At a time when questions about which Asian technology names can maintain momentum beyond the PC cycle are being asked again, Lenovo is delivering an answer that goes beyond a simple sales beat. The company reported fourth-quarter results that not only exceeded analyst expectations but also revealed a broader shift in its business mix toward AI infrastructure and services. It is a combination meant to show that Lenovo is no longer just riding device demand, but is building multiple engines of growth that could support a fundamentally different valuation in the quarters ahead.
The main engine remains in devices, but the pace has accelerated sharply
The largest contributor to quarterly growth was the Intelligent Devices Group, which includes personal computers, smart devices, and the mobile business, with revenues increasing 24% to $14.6 billion. The PC and smart devices segment alone grew 26% year-over-year, which, according to the company, was the fastest pace in five years and outpaced the overall market by nearly 6 percentage points. Lenovo also maintained its position as the world's largest PC manufacturer with a 24.4% share, and the lead over the second player widened to the highest level in 15 years. The quality of growth also improved as the share of premium computers in shipments reached 50%, and their volume grew 29% year-over-year, while Motorola achieved record quarterly smartphone shipments and double-digit revenue growth, according to the company.
Profit beat expectations by an even wider margin than revenue
If revenue was a positive surprise, profitability was an even stronger signal that the business is operating above the level the market had priced in. Net profit attributable to shareholders jumped 479% to $521 million, while analysts polled by LSEG expected only $271 million. In its own corporate presentation, Lenovo stated that adjusted net profit doubled in the fourth quarter to $559 million, which better reflects the strength of core operations after adjusting for certain one-time and non-cash items. For the full fiscal year, adjusted net profit rose 42% to $2 billion, and the group exceeded the $80 billion threshold in full-year revenue for the first time, specifically reaching $83.1 billion. The board also proposed a final dividend of HK$33.70 per share, signaling that management considers the company's financial position strong enough for further growth and capital returns to shareholders.

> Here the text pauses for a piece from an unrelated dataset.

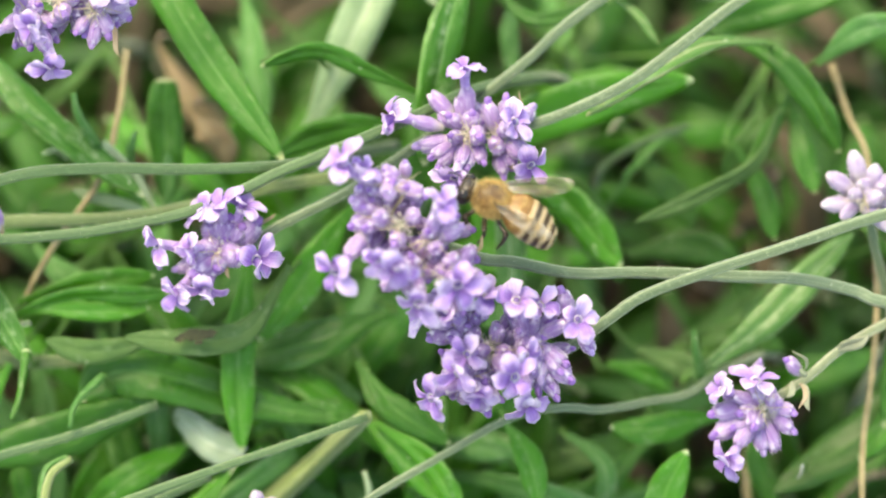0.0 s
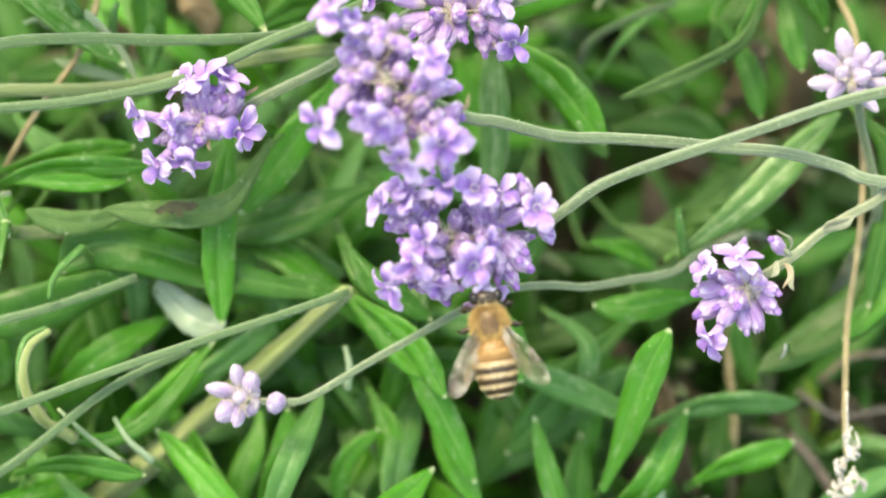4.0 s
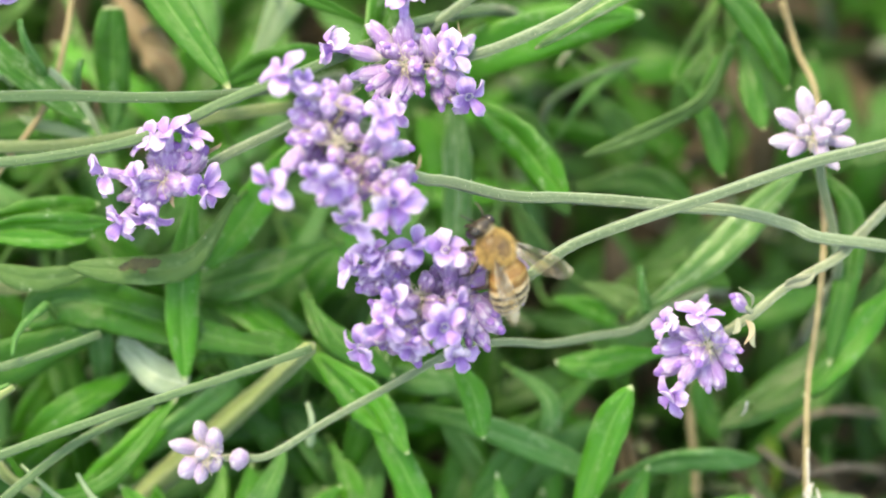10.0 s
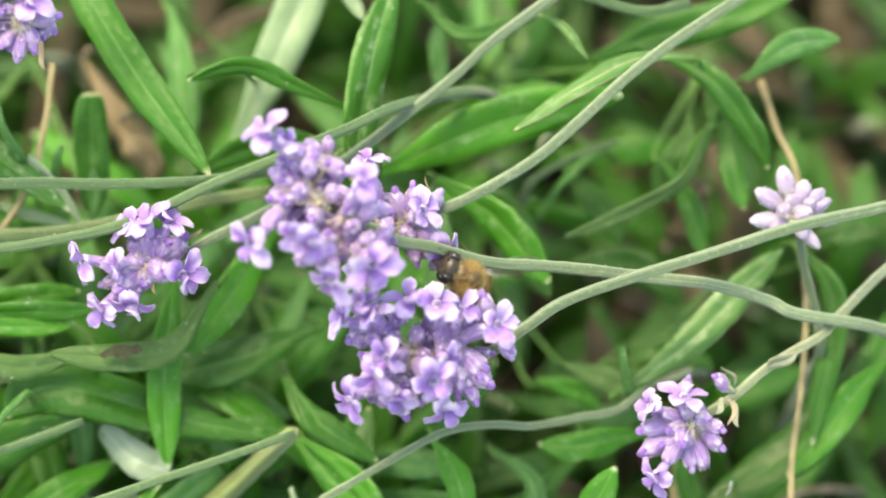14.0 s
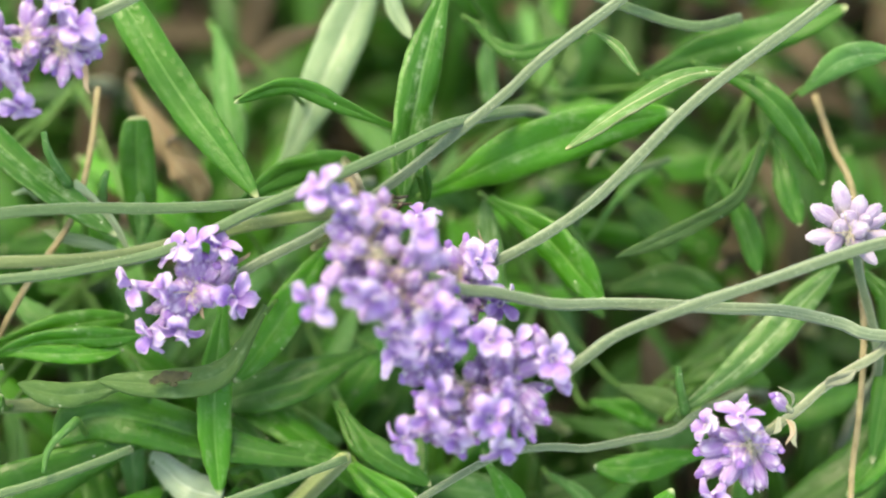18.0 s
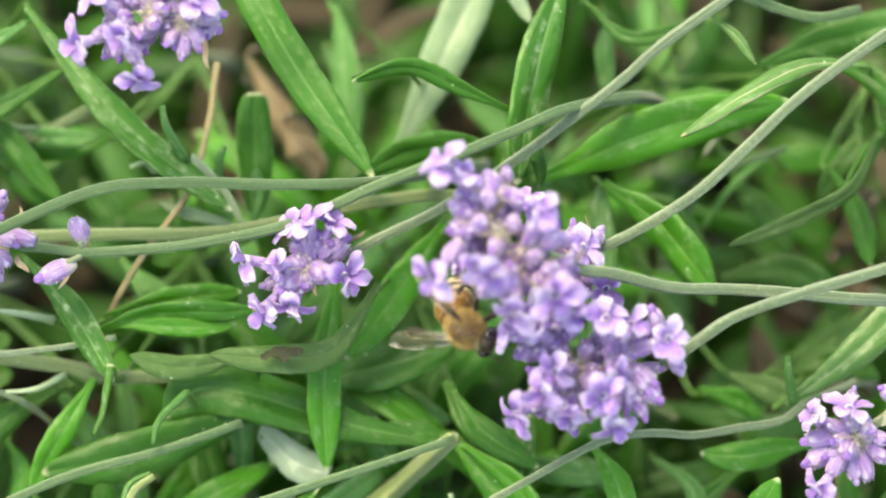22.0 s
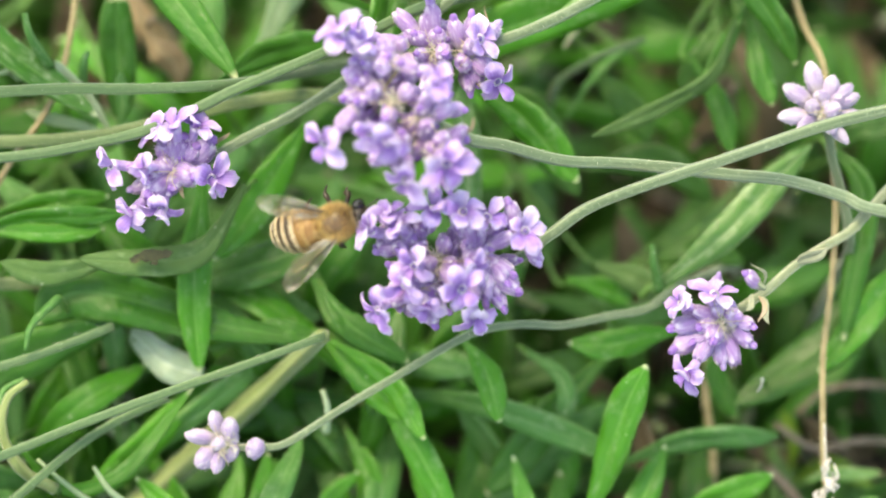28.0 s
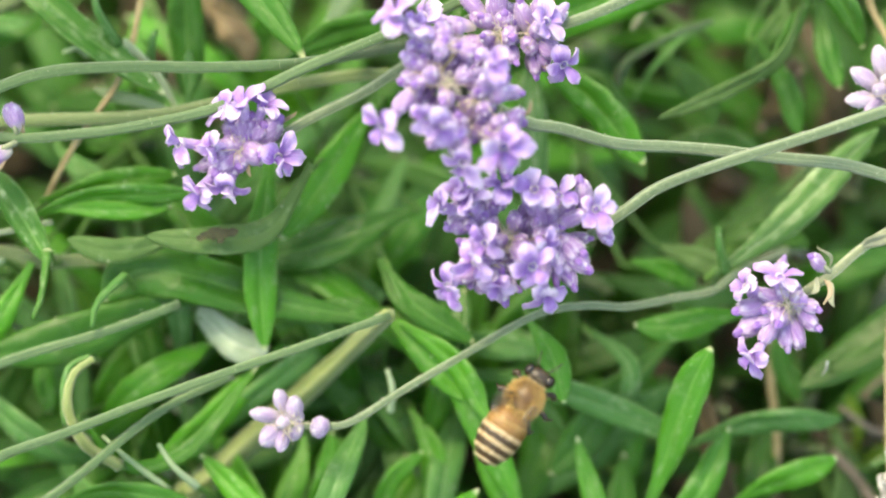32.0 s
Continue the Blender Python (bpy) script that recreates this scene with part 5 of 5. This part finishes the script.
def fur_coat(centre, radii, count, length, seed, bald=0.0, thin=0.022):
    """Fine hairs that stand out from a rounded body and lie back; bald: how much of the top stays bare."""
    rnd = random.Random(seed)
    verts, faces = [], []
    for _ in range(count):
        d = Vector((rnd.gauss(0, 1), rnd.gauss(0, 1), rnd.gauss(0, 1))).normalized()
        short = 0.35 if bald and d.z > 0.3 and math.hypot(d.x + 0.1, d.y) < bald * rnd.uniform(0.65, 1.1) else 1.0
        if short < 1 and rnd.random() < 0.68:
            continue
        p = Vector(centre) + Vector((d.x * radii[0], d.y * radii[1], d.z * radii[2])) * 0.97
        tip = p + (d + Vector((rnd.uniform(-0.7, 0.1), rnd.uniform(-0.4, 0.4), rnd.uniform(-0.4, 0.4)))) * length * short * rnd.uniform(0.6, 1.1)
        a = d.orthogonal().normalized() * thin
        a.rotate(Matrix.Rotation(rnd.uniform(0, 6), 3, d))
        i = len(verts)
        verts += [p + a, p - a, p + (tip - p) * 0.6 + a * 0.8, tip]
        faces += [(i, i + 1, i + 2), (i + 2, i + 1, i + 3)]
    return verts, faces


def ring_pile(x0, x1, r0, r1, droop, count, seed):
    """Short hairs lying back along the front of an abdomen ring."""
    rnd = random.Random(seed)
    verts, faces = [], []
    for _ in range(count):
        s, a = rnd.uniform(0.02, 0.38), rnd.uniform(0, 2 * math.pi)
        r = (r0 + (r1 - r0) * s) * 1.03
        d = Vector((0, math.cos(a), math.sin(a)))
        p = Vector((x0 + (x1 - x0) * s, r * math.cos(a), r * 0.86 * math.sin(a) + droop(x0 + (x1 - x0) * s)))
        tip = p + Vector((-rnd.uniform(0.2, 0.42), 0, 0)) + d * rnd.uniform(0.05, 0.22)
        b = Vector((0, -d.z, d.y)) * 0.026
        i = len(verts)
        verts += [p + b, p - b, tip]
        faces.append((i, i + 1, i + 2))
    return verts, faces


def abdomen_segment(x0, x1, r0, r1, droop):
    """One overlapping ring of the abdomen, front edge tucked under the ring before it."""
    verts, faces, uvs, sides, n = [], [], [], 20, 5
    for i in range(n + 1):
        s = i / n
        x, r = x0 + (x1 - x0) * s, (r0 + (r1 - r0) * s) * (1 + 0.05 * math.sin(s * math.pi))
        for k in range(sides):
            a = 2 * math.pi * k / sides
            verts.append((x, r * math.cos(a), r * 0.86 * math.sin(a) + droop(x)))
            uvs.append((k / sides, s))
    for i in range(n):
        for k in range(sides):
            a, b = i * sides + k, i * sides + (k + 1) % sides
            faces.append((a, a + sides, b + sides, b))
    faces.append(tuple(range(sides)))
    faces.append(tuple(reversed(range(len(verts) - sides, len(verts)))))
    return verts, faces, uvs


def wing_mesh(name, length, width, tip_back, side):
    """A thin wing from its root along +y, swept towards -x."""
    n, m, verts, faces, uvs = 12, 4, [], [], []
    for face in (0, 1):
        for i in range(n + 1):
            s = i / n
            half = width / 2 * (0.22 + 0.78 * math.sin(min(1.0, s * 1.5) * math.pi / 2)) * (1 if s < 0.72 else math.sqrt(max(0.03, 1 - ((s - 0.72) / 0.29) ** 2)))
            for k in range(m + 1):
                c = 2 * k / m - 1
                verts.append((-tip_back * s * s - half * 0.5 + c * half, s * length * side, 0.12 * math.sin(c * 5 + s * 3) * s - face * 0.03))
                uvs.append((k / m, s))
    q = (n + 1) * (m + 1)
    for i in range(n):
        for k in range(m):
            a = i * (m + 1) + k
            faces.append((a, a + 1, a + m + 2, a + m + 1))
            faces.append((q + a, q + a + m + 1, q + a + m + 2, q + a + 1))
    return mesh_of(name, verts, faces, uvs)


WINGS, ABDOMEN = [], []


def wing_pose(name, s, sweep, lift):
    """A wing's pose on the bee: sweep turns it back, lift raises it."""
    x, z, more = (-0.1, 1.1, 0) if name == "fore_wing" else (-0.8, 0.95, 6)
    return pose(x * MM, 1.2 * s * MM, z * MM, 0, 0, (sweep + more) * s) @ pose(0, 0, 0, lift * s, 0, 0)


def curled(angle):
    """The abdomen's pose on the bee, bent down at the waist."""
    return pose(-0.0017, 0, -0.0003) @ pose(0, 0, 0, 0, -angle, 0) @ pose(0.0017, 0, 0.0003)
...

AI infrastructure is now a meaningful part of the story, not just a narrative
The most significant strategic shift came in the infrastructure segment, where Infrastructure Solutions Group increased quarterly revenue by 37% to a record $5.6 billion and achieved an operating profit of $202 million, which, according to the company, was the highest figure in history since entering this business. Lenovo also disclosed that the pipeline in AI servers reached $21 billion and the number of customer AI deployments exceeded 5,800, which shows that the AI story is not built only on expectations but also on real orders and implementations. The company also stated that its annual server production capacity exceeded 70,000 racks across AI, compute, and storage systems, with more than 11,000 of them featuring direct liquid cooling designed for AI workloads. In the past quarter, Lenovo also shipped the first GB300 NVL72 racks, and platforms based on the Rubin architecture remain on track for introduction in the second half of the year, according to management, which suggests the company is moving closer to the highest-performance tier of AI infrastructure where growth and strategic value are concentrated.
Services and full-year numbers confirm diversification beyond hardware
In addition to devices and servers, Lenovo is also strengthening the third pillar of its growth through services and solutions. The Solutions and Services Group increased quarterly revenue by 19% to $2.6 billion, and profitability remained above the 20% threshold, making it one of the most stable and highest-quality segments within the entire group. Lenovo stated that 62% of this division's revenue already comes from managed services, projects, and solutions, which means a higher share of recurring and more predictable revenues. For the full year, SSG exceeded the $10 billion revenue threshold for the first time, while the infrastructure division ISG reached a record $19.2 billion and full-year profitability, and R&D spending increased by 16% in the fourth quarter to 3.5% of group revenues. Chairman and CEO Yang Yuanqing, after releasing the results, openly named the goal of bringing Lenovo to the $100 billion annual revenue level within two years, which shows that leadership views the current results as the beginning of another growth phase rather than a peak.
Conclusion
Lenovo is now sending a combined message about the breadth of its growth drivers and the strength of execution across devices, infrastructure, and services, through beating revenue and profit estimates and delivering a 15% single-day stock gain. In an environment where questions about the sustainability of AI spending and hardware demand cycles remain open, this set of results suggests that the company is building a profile that can support growth even if one segment slows, and that the $21 billion AI server pipeline, paired with the $100 billion revenue target, is not just an aspiration but a roadmap backed by current momentum.